On April 5th, NWA Assistant Director Hollen Reischer facilitated a writing workshop based on “The True Cost of Coal.” Topics included the energy crisis, green technology, and the impact of personal choices. This event was funded in part by the Illinois Humanities Council (IHC).
As part of the Creative Resistance theme, NWA collaborated with the Beehive Collective on March 29th for an exhibition and discussion around their "The True Cost of Coal", a 14’x 18’ portable mural which uses mountain top removal as a lens through which to understand the historical and contemporary story of energy, resource extraction, and its impact on American advancement globally. This event was funded in part by the Illinois Humanities Council (IHC).

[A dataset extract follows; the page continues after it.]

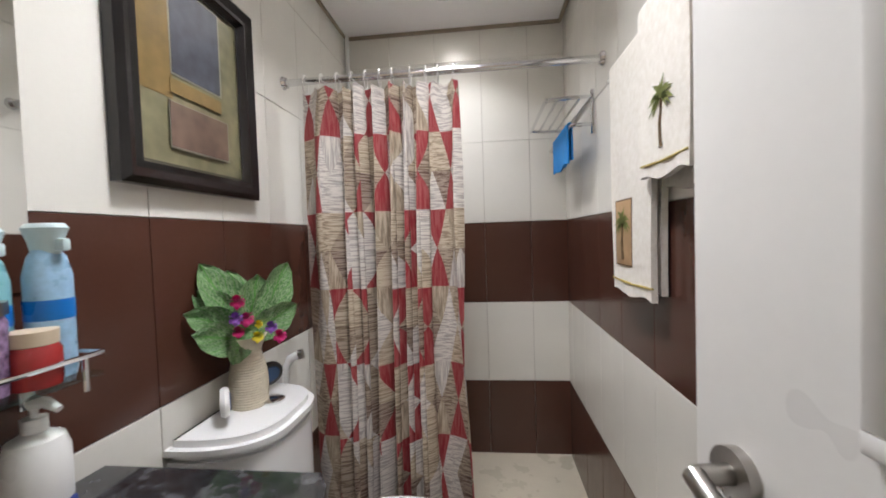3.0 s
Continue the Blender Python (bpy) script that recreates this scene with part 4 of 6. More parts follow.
def curtain_cloth():
    """Triangles and hourglasses in red, white, sand and brown with scratchy streaks."""
    n = CURTAIN
    uv = n.coords("UV")
    u, v, _ = n.xyz(uv)
    cw, ch = 0.115, 0.134
    a = n.m("DIVIDE", u, cw)
    b = n.m("ADD", n.m("DIVIDE", v, ch), 40.3)
    row = n.m("FLOOR", b)
    fv = n.m("FRACT", b)
    odd = n.m("FLOORED_MODULO", row, 2.0)
    t = n.m("ABSOLUTE", n.m("SUBTRACT", odd, fv))
    col = n.m("FLOOR", a)
    col2 = n.m("FLOOR", n.m("ADD", a, 0.5))
    waist = n.m("FLOOR", n.m("DIVIDE", n.m("ADD", row, 1.0), 2.0))
    p = n.m("MULTIPLY", n.m("ABSOLUTE", n.m("SUBTRACT", n.m("FRACT", a), 0.5)), 2.0)
    diamond = n.m("LESS_THAN", p, n.m("POWER", t, 0.9))
    white = n.tree.nodes.new("ShaderNodeTexWhiteNoise")
    white.noise_dimensions = "3D"
    n.link(n.vec(n.mix(diamond, col2, col), row, diamond), white.inputs["Vector"])
    h = white.outputs["Value"]
    red, cream, sand, brown, taupe = (0.27, 0.006, 0.018), (0.60, 0.575, 0.555), (0.42, 0.34, 0.24), (0.115, 0.06, 0.045), (0.22, 0.16, 0.11)
    low = n.m("GREATER_THAN", h, 0.5)
    isred = n.m("LESS_THAN", n.m("FLOORED_MODULO", n.m("ADD", n.m("MULTIPLY", col, 3.0), n.m("MULTIPLY", waist, 2.0)), 5.0), 1.5)
    d_col = n.mix(isred, n.mix(low, sand, cream), red)
    iswhite = n.m("LESS_THAN", n.m("FLOORED_MODULO", n.m("ADD", col2, n.m("MULTIPLY", waist, 2.0)), 5.0), 1.5)
    o_col = n.mix(iswhite, n.mix(odd, n.mix(low, sand, taupe), n.mix(low, brown, taupe)), cream)
    base = n.mix(diamond, o_col, d_col)
    hs = n.ramp(n.noise(n.stretch(uv, 14, 190, 1), 1.0, 3), 0.44, 0.53)
    vs = n.ramp(n.noise(n.stretch(uv, 170, 12, 1), 1.0, 3), 0.42, 0.60)
    pick = n.m("MULTIPLY", diamond, n.m("GREATER_THAN", n.m("ADD", isred, n.m("FRACT", n.m("MULTIPLY", h, 3.7))), 0.6))
    st = n.mix(pick, hs, vs)
    pale = n.mix(n.m("MULTIPLY_ADD", n.m("MULTIPLY", isred, diamond), -0.24, 0.36), base, (0.66, 0.57, 0.46))
    deep = n.mix(n.m("MULTIPLY_ADD", n.m("MULTIPLY", isred, diamond), -0.34, 0.50), base, (0.10, 0.06, 0.04))
    colr = n.mix(st, deep, pale)
    n.bump(n.noise(n.stretch(uv, 300, 300, 1), 1.0, 2), 0.15)
    return n.finish(colr, 0.75)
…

In late January and early February, NWA and the Jane Addams Hull-House Museum partnered to present screenings of the film Freedom Riders. May 4, 2011 marked the 50th anniversary of the Freedom Rides, a pinnacle movement during the Civil Rights era.
On January 18th, NWA hosted a Community Arts Assistance Program (CAAP) workshop for NWA writers at Harold Washington Library Center. CAAP is an annual grant opportunity open to new, emerging and mid-career artists and nonprofit arts organizations with annual operating budgets up to $150,000. Applicants can request a maximum of $1,000 for projects that address specific professional and artistic development needs.